There were clips of “Lost.” Executives praising “Lost.” A “Lost” retrospective. And Matthew Fox coming out on stage.
By comparison, Fox is losing an iconic signature drama this year too, one that’s also been popular with advertisers (granted, it’s not nearly as highly rated nowadays), yet “24” received but a passing mention during Fox’s upfront presentation. Fox was focused on statistics from the past and shows from the future — the ones they can sell.
ABC had a very strong presentation last year capped by showing the entire “Modern Family” pilot. Though some of ABC’s trailers this year received a positive response from advertisers, the overall presentation seemed less impactful.
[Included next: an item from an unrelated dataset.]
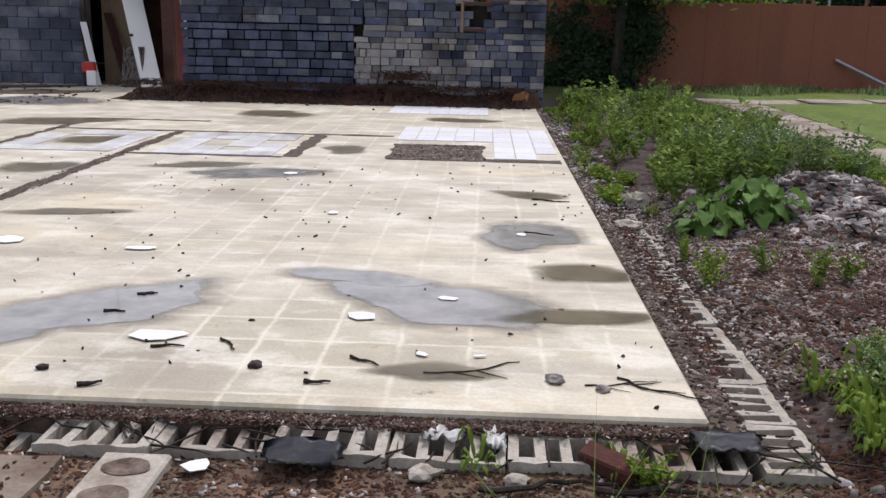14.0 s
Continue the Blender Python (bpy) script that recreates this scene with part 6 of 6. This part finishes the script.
# ---- single sticks, stones and scraps ----
def stick(x, y, L, turn, r, seed, base, fork=True, group="sticks on the front walk", label="broken dead stick lying on the concrete"):
    rp = random.Random(seed)
    bm = bmesh.new()
    d = Vector((math.cos(turn), math.sin(turn), 0))
    s = Vector((-d.y, d.x, 0))
    pts = [Vector((x, y, base + r * 0.8)) + d * L * (k / 8 - 0.5) + s * (rp.uniform(-1, 1) * L * 0.035 + L * 0.06 * math.sin(k * 0.8 + seed)) for k in range(9)]
    tube(bm, pts, [r * (1 - 0.07 * k) * rp.uniform(0.8, 1.15) for k in range(9)], 6)
    if fork:
        for k in (2, 4):
            e = pts[k] + (d * rp.uniform(0.3, 1) + s * rp.choice((-1, 1)) * rp.uniform(0.4, 1)).normalized() * L * 0.35
            tube(bm, [pts[k], pts[k].lerp(e, 0.5) + d * L * rp.uniform(-0.04, 0.04), e], [r * 0.6, r * 0.45, r * 0.25], 5)
    solo("stick", bm, TWIG, label, "stick", group)


for i, (x, y, L, a, r, fork) in enumerate(((-0.42, 3.78, 0.24, 0.12, 0.013, False), (-0.02, 3.62, 0.17, -0.55, 0.013, False), (-0.3, 4.42, 0.22, 0.1, 0.012, False), (-0.36, 4.6, 0.1, 0.1, 0.011, False), (-0.62, 4.5, 0.26, 0.8, 0.008, True),
                                       (-0.72, 4.35, 0.22, 0.35, 0.005, True), (-0.6, 4.0, 0.24, 0.5, 0.006, True), (-0.3, 4.18, 0.24, -0.1, 0.006, True), (-0.2, 3.95, 0.3, -0.3, 0.006, True), (-0.24, 3.75, 0.2, 1.1, 0.005, True),
                                       (-0.44, 4.62, 0.2, 1.5, 0.005, True), (0.02, 4.45, 0.18, -0.6, 0.006, True), (-0.45, 4.3, 0.2, -0.2, 0.006, True), (-0.7, 3.95, 0.2, 0.1, 0.005, True))):
    stick(x, y, L * 1.25, a, r * 1.15, 60 + i, gz(x, y) + 0.014, fork)
for i, (x, y, L, a, r, fork) in enumerate(((-0.3, 9.15, 0.42, 0.35, 0.006, True), (-0.75, 9.2, 0.16, -0.7, 0.008, False), (-1.6, 9.3, 0.14, 0.1, 0.008, False), (-1.35, 9.35, 0.16, -0.9, 0.008, False), (0.1, 11.7, 0.2, -0.3, 0.008, False),
                                       (0.25, 12.9, 0.3, -0.2, 0.01, False), (0.4, 9.0, 0.34, -0.6, 0.006, True), (0.28, 9.05, 0.3, 0.2, 0.004, True), (-1.95, 10.05, 0.1, 0.3, 0.01, True), (-2.0, 9.75, 0.1, 0, 0.01, False),
                                       (-2.3, 8.95, 0.1, 0.2, 0.012, False), (-3.0, 8.85, 0.1, 0.2, 0.012, False), (-1.75, 8.85, 0.09, 0.5, 0.012, False), (-0.9, 8.95, 0.1, 0.1, 0.01, False))):
    stick(x, y, L, a, r, 90 + i, SLAB_Z + 0.001, fork, "sticks on the slab")
for i, (x, y, L, a, r) in enumerate(((-0.95, 6.35, 0.55, 0.15, 0.024), (-0.75, 6.9, 0.5, -0.35, 0.018), (-0.45, 6.2, 0.45, 0.7, 0.014), (-0.9, 5.9, 0.4, 0.9, 0.014), (-0.3, 6.6, 0.4, -0.6, 0.012), (-0.6, 5.6, 0.4, 0.2, 0.012), (-0.2, 5.9, 0.35, 1.3, 0.01), (-0.7, 7.3, 0.4, 0.3, 0.014), (-0.15, 7.0, 0.35, 0.1, 0.012))):
    stick(x, y, L, a, r, 140 + i, gz(x, y) + 0.02, True, "branches on the littered walk", "dark dead branch lying in the bark litter")
stick(4.3, 7.95, 0.3, 0.2, 0.014, 120, gz(4.3, 7.95), True, "sticks in the yard", "dark fallen branch lying on the dirt")
stick(2.75, 12.0, 0.5, 0.9, 0.008, 121, gz(2.75, 12.0) + 0.12, True, "sticks in the yard", "bare branch sticking out of the mulch")
stick(-2.7, 8.05, 0.5, 0.9, 0.012, 122, gz(-2.7, 8.05) + 0.01, False, "sticks in the yard", "dead branch lying on the dirt")
stick(-0.05, 8.33, 0.45, 0.1, 0.014, 123, gz(-0.05, 8.3) + 0.01, False, "sticks in the yard", "dead branch lying on the dirt")
stick(0.35, 8.3, 0.5, -0.12, 0.013, 124, gz(0.3, 8.3) + 0.01, True, "sticks in the yard", "dead branch lying on the dirt")


def stone(x, y, r, base, mat, seed, label="rough grey stone on the slab", flat=0.6, group="loose stones"):
    bm = bmesh.new()
    bmesh.ops.create_icosphere(bm, subdivisions=2, radius=r)
    rp = random.Random(seed)
    k = Vector((rp.uniform(0, 9), rp.uniform(0, 9), rp.uniform(0, 9)))
    for v in bm.verts:
        v.co *= 0.8 + 0.5 * noise.noise(v.co * (1.1 / r) + k)
        v.co = Vector((v.co.x * 1.2 + x, v.co.y + y, max(v.co.z * flat, -r * 0.3) + base + r * 0.3))
    solo("stone", bm, mat, label, "stone", group)


stone(0.02, 9.05, 0.04, SLAB_Z, CHIPS_GREY, 1)
stone(0.2, 8.98, 0.032, SLAB_Z, CHIPS_GREY, 2)
stone(-1.18, 9.1, 0.032, SLAB_Z, TWIG, 3)
stone(-2.0, 9.0, 0.03, SLAB_Z, TWIG, 4)
stone(2.25, 7.95, 0.05, gz(2.25, 7.95), PALE_BLOCK, 5, "pale stone chip on the dirt", 0.4)
stone(1.55, 7.9, 0.04, gz(1.55, 7.9), PALE_BLOCK, 6, "pale stone chip on the dirt", 0.4)
stone(-0.45, 8.4, 0.06, gz(-0.45, 8.4), PALE_BLOCK, 7, "broken pale block lump by the footing", 0.5)
stone(-0.15, 8.36, 0.05, gz(-0.15, 8.36), PALE_BLOCK, 8, "broken pale block lump by the footing", 0.5)
stone(0.95, 13.2, 0.13, 0.16, PALE_BLOCK, 9, "white block lump at the slab edge", 0.7)
stone(0.78, 12.4, 0.11, 0.14, PALE_BLOCK, 10, "white block lump at the slab edge", 0.5)
stone(1.75, 9.85, 0.1, gz(1.75, 9.85), TWIG, 11, "dark lump of peat in the mulch", 0.6)
stone(1.5, 9.7, 0.14, gz(1.5, 9.7) - 0.03, TWIG, 12, "dark lump of peat in the mulch", 0.4)
solo("brick", box_bm(-0.1, 0.1, -0.045, 0.045, 0, 0.06, 0.008, turn=pose(0.16, 8.46, 0.16, 12, 6, -35)), surface("red_brick", (0.065, 0.026, 0.022), (0.11, 0.045, 0.036), None, 8, 60, 0.95, 0.004), "broken dark red brick on the footing", "brick")
solo("beam_end", tube_bm([(0.28, 21.2, SLAB_Z + 0.12), (0.36, 21.5, SLAB_Z + 0.12)], [0.12, 0.13], 14), CUT_WOOD, "sawn log end lying by the block wall", "log")
def torn_patch(cx, cy, rx, ry, turn, z, seed):
    """A scrap with a few straight torn sides."""
    rng = random.Random(seed)
    bm = bmesh.new()
    n, ring = rng.randint(6, 8), []
    for k in range(n):
        a, f = 2 * math.pi * (k + rng.uniform(-0.3, 0.3)) / n, rng.uniform(0.6, 1.2)
        u, v = rx * f * math.cos(a), ry * f * math.sin(a)
        ring.append(bm.verts.new((cx + u * math.cos(turn) - v * math.sin(turn), cy + u * math.sin(turn) + v * math.cos(turn), z)))
    bm.faces.new(ring)
    return bm


for i, (x, y, rx, ry, a) in enumerate(((-1.68, 9.42, 0.13, 0.085, 0.05), (-0.84, 9.8, 0.08, 0.07, 0.4), (-0.45, 10.13, 0.07, 0.035, -0.3), (-0.52, 9.3, 0.035, 0.03, -0.2), (-0.28, 9.3, 0.03, 0.014, 0), (-4.3, 10.38, 0.07, 0.1, 0.2), (-4.28, 10.8, 0.09, 0.08, 0.4),
                                       (-3.2, 11.08, 0.12, 0.1, 0.5), (-2.3, 10.98, 0.11, 0.05, 0), (-1.35, 12.2, 0.05, 0.08, 0), (-3.45, 9.15, 0.07, 0.02, 0.5), (-0.02, 11.65, 0.035, 0.035, 0), (-2.0, 13.9, 0.1, 0.06, 0.2), (-1.2, 8.38, 0.05, 0.05, 0.3))):
    bm = torn_patch(x, y, rx, ry, a, (SLAB_Z + 0.008) if y > SLAB_Y else 0.165, 200 + i)
    r = bmesh.ops.extrude_face_region(bm, geom=bm.faces[:])
    bmesh.ops.translate(bm, vec=(0, 0, 0.003), verts=[v for v in r["geom"] if isinstance(v, bmesh.types.BMVert)])
    solo("floor_scrap", bm, PAPER, "torn white scrap of flooring on the slab", "scrap", "white scraps")


def crumpled(name, x, y, z, rx, ry, mat, seed, label, category, h=0.03):
    bm = bmesh.new()
    n = 9
    k = Vector((seed * 1.7, seed * 0.9, 0))
    g = [[None] * n for _ in range(n)]
    for i in range(n):
        for j in range(n):
            u, v = i / (n - 1) * 2 - 1, j / (n - 1) * 2 - 1
            s = 1 + 0.25 * noise.noise(Vector((u, v, 0)) * 1.5 + k)
            g[i][j] = bm.verts.new((x + u * rx * s, y + v * ry * s, z + 0.01 + h * abs(noise.noise(Vector((u, v, 3)) * 2.1 + k))))
    for i in range(n - 1):
        for j in range(n - 1):
            if (abs(i - 3.5) + abs(j - 3.5)) < 6.2:
                bm.faces.new((g[i][j], g[i + 1][j], g[i + 1][j + 1], g[i][j + 1]))
    bmesh.ops.solidify(bm, geom=bm.faces[:], thickness=0.004)
    bmesh.ops.delete(bm, geom=[v for v in bm.verts if not v.link_faces], context="VERTS")
    solo(name, bm, mat, label, category, smooth=True)


crumpled("plastic_sheet", -0.85, 8.42, 0.19, 0.13, 0.09, PLASTIC_BLACK, 1, "scrap of black plastic sheet on the footing", "plastic sheet", 0.05)
crumpled("plastic_sheet", 0.58, 8.6, 0.2, 0.12, 0.09, PLASTIC_BLACK, 2, "scrap of black plastic sheet at the slab corner", "plastic sheet", 0.04)
crumpled("plastic_sheet", -2.3, 8.55, 0.19, 0.1, 0.07, PLASTIC_BLACK, 3, "scrap of black plastic sheet on the footing", "plastic sheet", 0.04)
crumpled("foil_scrap", -0.4, 8.6, 0.18, 0.07, 0.05, PAPER, 4, "crumpled white wrapper on the footing", "wrapper", 0.07)
crumpled("foil_scrap", -0.22, 8.58, 0.18, 0.04, 0.07, PAPER, 5, "crumpled white wrapper on the footing", "wrapper", 0.07)


def stump():
    x, y = 1.95, 9.02
    z = gz(x, y)
    top = thing("tree_stump", (x, y, z), "small cut tree stump with a pale top", "stump")
    rp = random.Random(3)
    for name, ring, mat in (("trunk", ((-0.05, 0.11), (0.05, 0.088), (0.075, 0.084), (0.095, 0.078)), BROWN_LITTER), ("cut_face", ((0.07, 0.074), (0.1, 0.068), (0.112, 0.03)), CUT_WOOD)):
        bm = tube_bm([(x, y, z + dz) for dz, _ in ring], [r for _, r in ring], 18)
        for v in bm.verts:
            v.co.x += rp.uniform(-0.007, 0.007)
            v.co.y += rp.uniform(-0.007, 0.007)
            v.co.z += (rp.uniform(-0.024, 0.026) + 0.35 * (v.co.x - x)) if v.co.z > z + 0.06 else 0
        part(name, bm, mat, top)


stump()
twig_stuff("root_clump", 60, blob(3.42, 8.5, 0.07, 0.04), 0.16, 0.006, TWIG, "dark clump of roots at the edge of the bed", 57, lift=0.035)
Much of the executive speeches were familiar-sounding and upfront generic, not hugely specific to ABC or this year’s crop of shows.
At the top of the event, there was a heavy emphasis on digital platforms, which NBC and Fox have largely avoided this year. The upfronts theme until today has been “TV is back,” while ABC’s was more “the iPad is here.” Clips from the famed integration of iPad with “Modern Family” were used, but that stunt caused such a hubbub in the press I’m unsure if it’s a proud example.
Entertainment president Steve McPherson, described by ABC TV Group president Anne Sweeney as “passionate and fearless,” took the stage. Behind him, a large schedule was displayed of the network’s returning shows and open spaces. One by one, McPherson introduced new shows as they filled the gaps. “Look at all the holes,” said the colleague sitting next to me, which tells you the problem with graphically presenting a schedule this way.
McPherson said the network’s three goals were to build more comedy, “attack 10 p.m.” and create Event TV. But again, CBS and ABC could say the same thing, and Fox could say two out of three (it doesn’t program 10 p.m.).
Jimmy Kimmel came out and did his monologue. He killed, he always does. (Kimmel transcript here.)
The trailers: First the good news. I was surprised when “Better Together” landed in the comedy block this fall instead of “Mr. Sunshine,” but the trailer changed all that. Advertisers seemed to really like this trailer, the most laughter I’ve seen yet to a comedy so far this week.
On the drama side, “No Ordinary Family” has a familiar story, but it feels like there’s a lot of potential there. Some of the clips showed star Michael Chiklis in character addressing the viewer directly, however, and I hope that’s not part of the show’s final cut. Especially given its Friday night time period, “Body of Proof” was better than I expected, with Dana Delany compelling in the lead. “Detroit 1-8-7” (hyphens … why’d it have to be hyphens) looks like the big cop drama it’s supposed to be, though I didn’t get a firm handle on its quality. The tropics-set “Off the Map” had characters who were sweaty. “Whole Truth” felt melodramatic. “My Generation” is not my kind of show, for better or worse (most shows aren’t).
More than the trailers, the crowd seemed to most appreciate the cast of “Modern Family” coming on stage. It’s a show they love — and they can still buy it.